I'm not a fan of calling them reference, because that name is already used for a closely related concept in the WebAssembly reference types proposal. When we are able to specify WASI in terms of interface types, we will have the flexibility to use either a typed reference, or an integer index (same as now), as the concrete representation for the abstract handle, depending on what the consumer of the interface wants.

NotWearingPants commented 5 years ago

Here's my take on why this naming is a problem:

The problem is not whether it's descriptor or handle or reference, the problem is that it is explicitly a file, when it is actually a generic resource.

So maybe we could call it rd for "resource descriptor", or rh for "resource handle", or just descriptor/handle.

As for the type system POV mentioned by @sbc100, I agree typing is good, so we should have fd inherit from rd as opposed to fd being the base type.

igrep commented 4 years ago

Besides the name (I like both descriptor and handle!), I agree with this change because it makes some kinds of WASI hosts simpler: They don't have to manage a table mapping an FD (currently u32) to the object representing I/O stream anymore.

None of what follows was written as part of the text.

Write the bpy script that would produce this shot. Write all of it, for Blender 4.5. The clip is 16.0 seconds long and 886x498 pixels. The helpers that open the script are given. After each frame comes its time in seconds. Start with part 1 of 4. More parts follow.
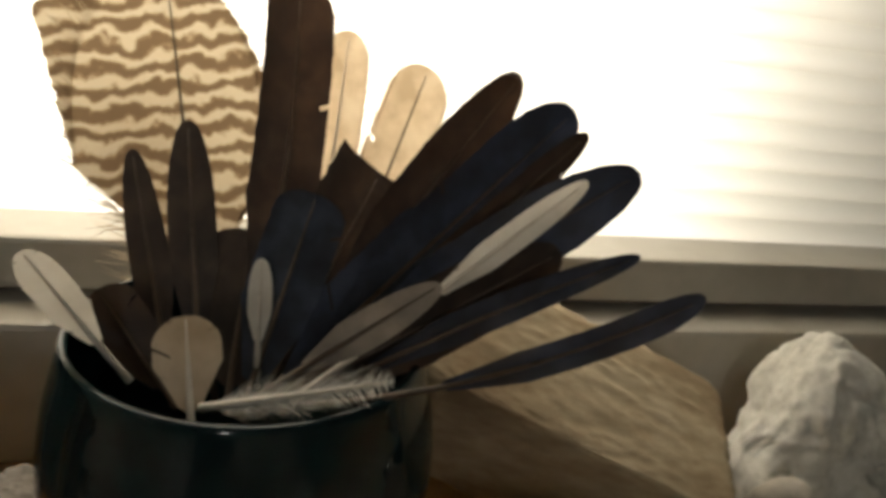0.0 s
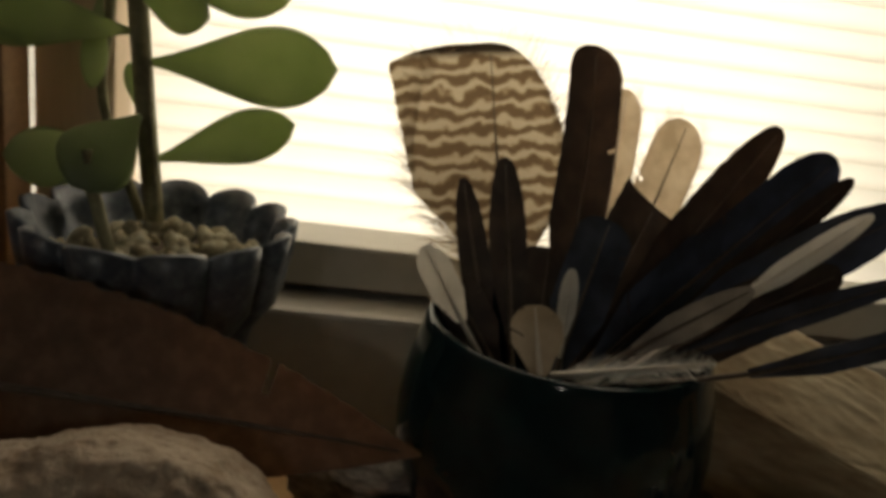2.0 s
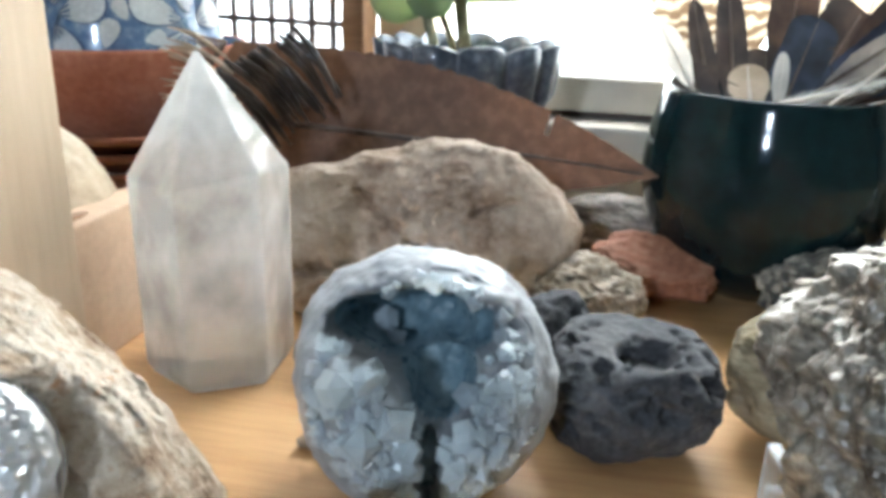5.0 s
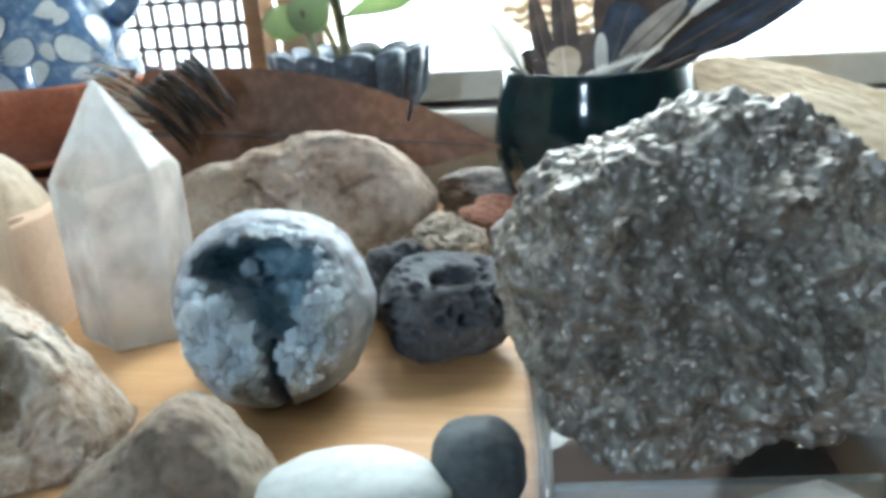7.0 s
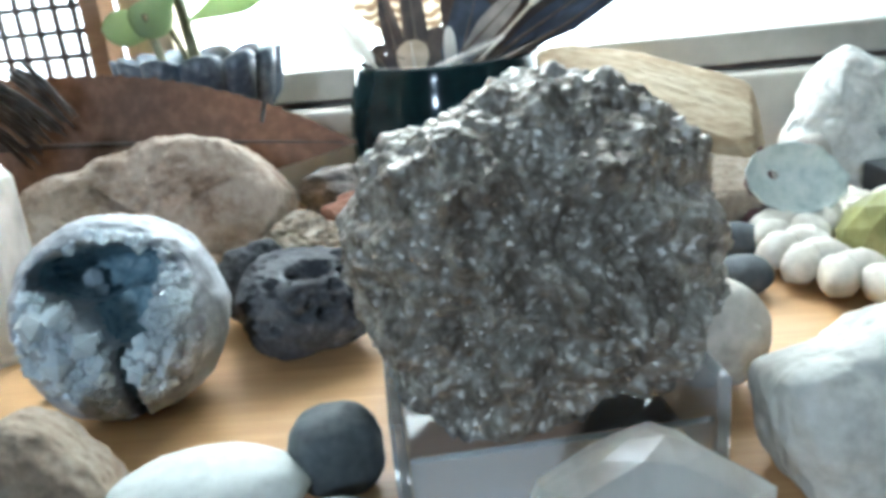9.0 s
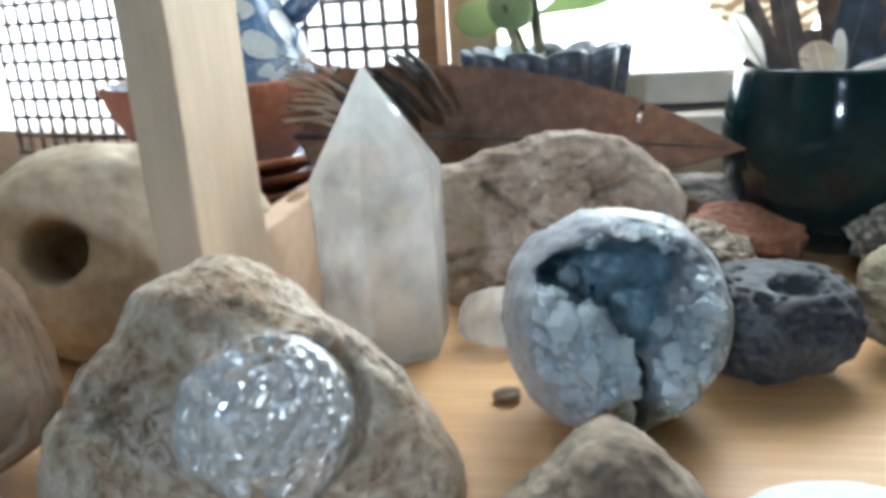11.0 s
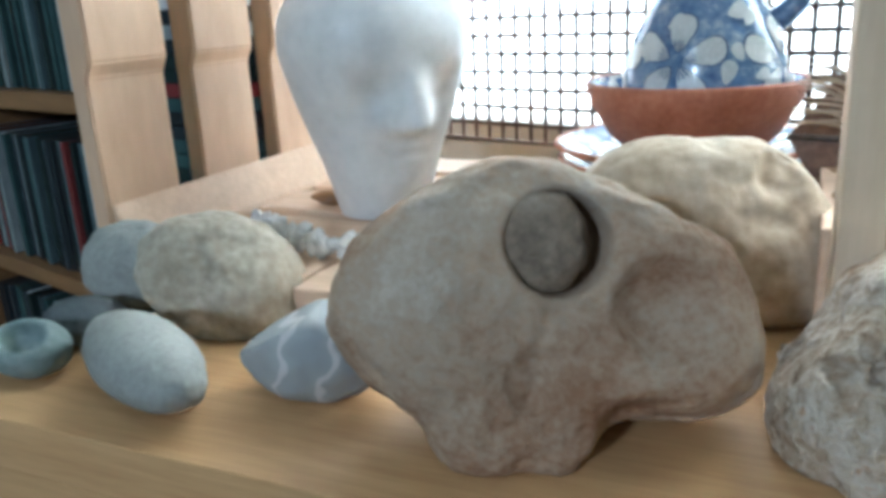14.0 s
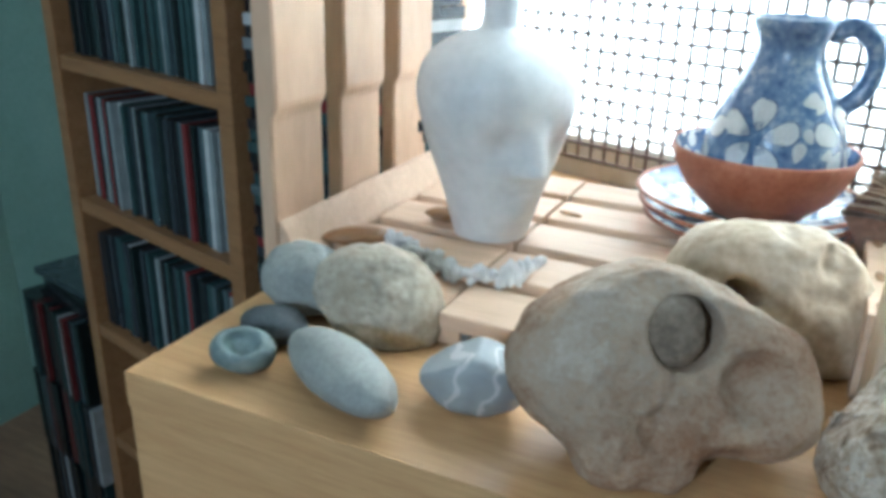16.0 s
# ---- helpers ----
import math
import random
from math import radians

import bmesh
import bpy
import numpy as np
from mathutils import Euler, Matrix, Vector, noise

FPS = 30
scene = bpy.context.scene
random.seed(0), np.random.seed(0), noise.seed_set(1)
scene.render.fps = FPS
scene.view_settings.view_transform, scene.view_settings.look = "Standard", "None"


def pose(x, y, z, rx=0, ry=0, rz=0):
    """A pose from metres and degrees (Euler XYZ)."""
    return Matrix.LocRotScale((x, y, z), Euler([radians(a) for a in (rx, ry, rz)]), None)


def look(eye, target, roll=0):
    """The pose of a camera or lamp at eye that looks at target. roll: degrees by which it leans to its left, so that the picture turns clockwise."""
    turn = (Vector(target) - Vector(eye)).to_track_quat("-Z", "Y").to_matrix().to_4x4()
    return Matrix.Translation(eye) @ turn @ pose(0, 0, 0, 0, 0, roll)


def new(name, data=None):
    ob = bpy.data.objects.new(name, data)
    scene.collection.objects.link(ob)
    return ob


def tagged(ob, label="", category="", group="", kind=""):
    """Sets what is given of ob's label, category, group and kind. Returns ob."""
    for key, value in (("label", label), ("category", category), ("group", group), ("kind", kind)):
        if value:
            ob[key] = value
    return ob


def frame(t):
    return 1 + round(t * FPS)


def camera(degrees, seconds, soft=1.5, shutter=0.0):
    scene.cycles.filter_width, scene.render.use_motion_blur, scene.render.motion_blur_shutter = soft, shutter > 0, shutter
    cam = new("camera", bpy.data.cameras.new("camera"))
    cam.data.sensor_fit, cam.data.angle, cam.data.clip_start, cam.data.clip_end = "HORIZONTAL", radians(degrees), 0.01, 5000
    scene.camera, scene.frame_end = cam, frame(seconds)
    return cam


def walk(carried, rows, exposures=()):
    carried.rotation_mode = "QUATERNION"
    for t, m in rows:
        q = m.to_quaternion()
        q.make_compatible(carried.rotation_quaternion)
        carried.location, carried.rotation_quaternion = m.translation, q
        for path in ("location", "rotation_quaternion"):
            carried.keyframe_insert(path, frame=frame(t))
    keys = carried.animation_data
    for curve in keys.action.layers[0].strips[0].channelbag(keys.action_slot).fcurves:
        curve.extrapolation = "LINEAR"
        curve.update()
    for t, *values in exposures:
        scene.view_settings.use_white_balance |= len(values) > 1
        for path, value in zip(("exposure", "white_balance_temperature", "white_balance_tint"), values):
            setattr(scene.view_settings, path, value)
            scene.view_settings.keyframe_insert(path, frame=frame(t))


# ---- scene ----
cam = camera(58.20, 16.0, soft=4.2)
PATH = [
    (0, (0.0399, 0.0465, 0.184), (0.5718, 1.8477, -0.503), 8.00),
    (0.5, (0.0364, 0.0567, 0.192), (0.5802, 1.892, -0.386), 8.30),
    (1, (0.0111, 0.0467, 0.187), (0.4467, 1.911, -0.394), 8.80),
    (1.5, (-0.0121, 0.029, 0.181), (0.339, 1.91, -0.401), 9.40),
    (2, (-0.0237, 0.0041, 0.18), (0.2026, 1.9018, -0.411), 8.20),
    (2.5, (-0.0325, -0.0257, 0.176), (0.0519, 1.882, -0.42), 7.90),
    (3, (-0.0314, -0.0497, 0.143), (-0.0876, 1.854, -0.468), 6.00),
    (3.5, (-0.0405, -0.0649, 0.133), (-0.2072, 1.8229, -0.504), 3.40),
    (4, (-0.0407, -0.0814, 0.128), (-0.3011, 1.7832, -0.544), 2.10),
    (4.2, (-0.0335, -0.0895, 0.128), (-0.3213, 1.7729, -0.544), 2.50),
    (4.9, (-0.0189, -0.1127, 0.1287), (-0.3993, 1.7366, -0.5325), 1.73),
    (5.6, (0.0062, -0.1416, 0.1327), (-0.4624, 1.7004, -0.4887), 0.97),
    (6.3, (0.0271, -0.1588, 0.134), (-0.4601, 1.6838, -0.471), 0.20),
    (6.4, (0.0332, -0.1594, 0.135), (-0.4608, 1.6768, -0.483), -0.70),
    (6.5, (0.0336, -0.1616, 0.133), (-0.4353, 1.6836, -0.478), -1.50),
    (7, (0.0495, -0.1719, 0.132), (-0.3395, 1.6826, -0.508), -4.10),
    (7.5, (0.0677, -0.1735, 0.131), (-0.1948, 1.6989, -0.519), -4.40),
    (8, (0.082, -0.1782, 0.129), (-0.0694, 1.7005, -0.542), -4.80),
    (8.2, (0.0841, -0.1819, 0.13), (-0.0524, 1.7024, -0.528), -5.40),
    (8.9, (0.0669, -0.1762, 0.1266), (-0.0433, 1.7148, -0.5222), -5.60),
    (9.6, (0.0196, -0.1605, 0.1224), (-0.1363, 1.7347, -0.5006), -5.80),
    (10.3, (-0.0216, -0.1514, 0.125), (-0.2558, 1.7426, -0.473), -6.00),
    (10.5, (-0.034, -0.1513, 0.129), (-0.307, 1.7403, -0.46), -5.60),
    (11, (-0.062, -0.1637, 0.124), (-0.4463, 1.7092, -0.464), -3.80),
    (11.5, (-0.0905, -0.178, 0.123), (-0.5678, 1.6745, -0.459), -3.30),
    (12, (-0.1141, -0.1895, 0.131), (-0.6705, 1.6329, -0.475), -3.40),
    (12.5, (-0.1355, -0.2005, 0.128), (-0.7562, 1.5972, -0.492), -3.20),
    (13, (-0.1584, -0.2131, 0.132), (-0.8661, 1.5595, -0.464), -3.80),
    (13.5, (-0.1862, -0.2328, 0.139), (-0.963, 1.5164, -0.445), -3.50),
    (14, (-0.2021, -0.2462, 0.141), (-1.013, 1.487, -0.443), -3.00),
    (14.5, (-0.2095, -0.2588, 0.15), (-1.0123, 1.4816, -0.423), -1.70),
    (15, (-0.2213, -0.2847, 0.165), (-1.0232, 1.4473, -0.431), 0.60),
    (15.5, (-0.2305, -0.3122, 0.173), (-1.0337, 1.3787, -0.532), 2.20),
    (16, (-0.2329, -0.3374, 0.224), (-1.0304, 1.3438, -0.51), 1.60),
]
EXPOSURES = [(0.0, -1.78, 7300, 10), (0.4, -3.2, 7700, 10), (2.0, -2.95, 7900, 9), (2.5, -2.3, 7600, 8), (2.9, -0.12, 7700, 9), (3.5, 0.2, 8000, 9), (4.0, 0.38, 7700, 8), (4.3, 0.37, 6400, 8), (6.3, 0.2, 5000, 0),
             (8.2, 0.45, 5050, 0), (10.3, 0.18, 4950, 1), (11.3, 0.0, 5200, 3), (11.9, -0.15, 5000, 1), (12.5, -0.03, 5050, 1), (13.1, 0.2, 5050, 2), (14.0, 0.42, 5000, 1), (14.5, 0.48, 5000, 1), (16.0, 0.53, 4950, -1)]
walk(cam, [(t, look(eye, target, roll)) for t, eye, target, roll in PATH], EXPOSURES)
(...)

I suppose (and am implementing) a WASI host app which forwards the output to its view when WASI modules write some bytes onto stdout/stderr. In such apps, there's only objects which can receive/send byte strings and do something with them (e.g. OutputStream and InputStream in Java, console.log in the browser etc.), while there are no mappings from FDs to such objects. Because they are neither files nor sockets, managed by the host's OS. So, to implement such apps, we have to create a table which maps an FD to the I/O stream objects by ourselves. I think that is an extra task.

But one thing to note: in addition to this change, we should add stdin / stdout / stderr to WASI as a handle. Because they can't be directly referred by wasm module if they are handles (similar to anyref) instead of u32s.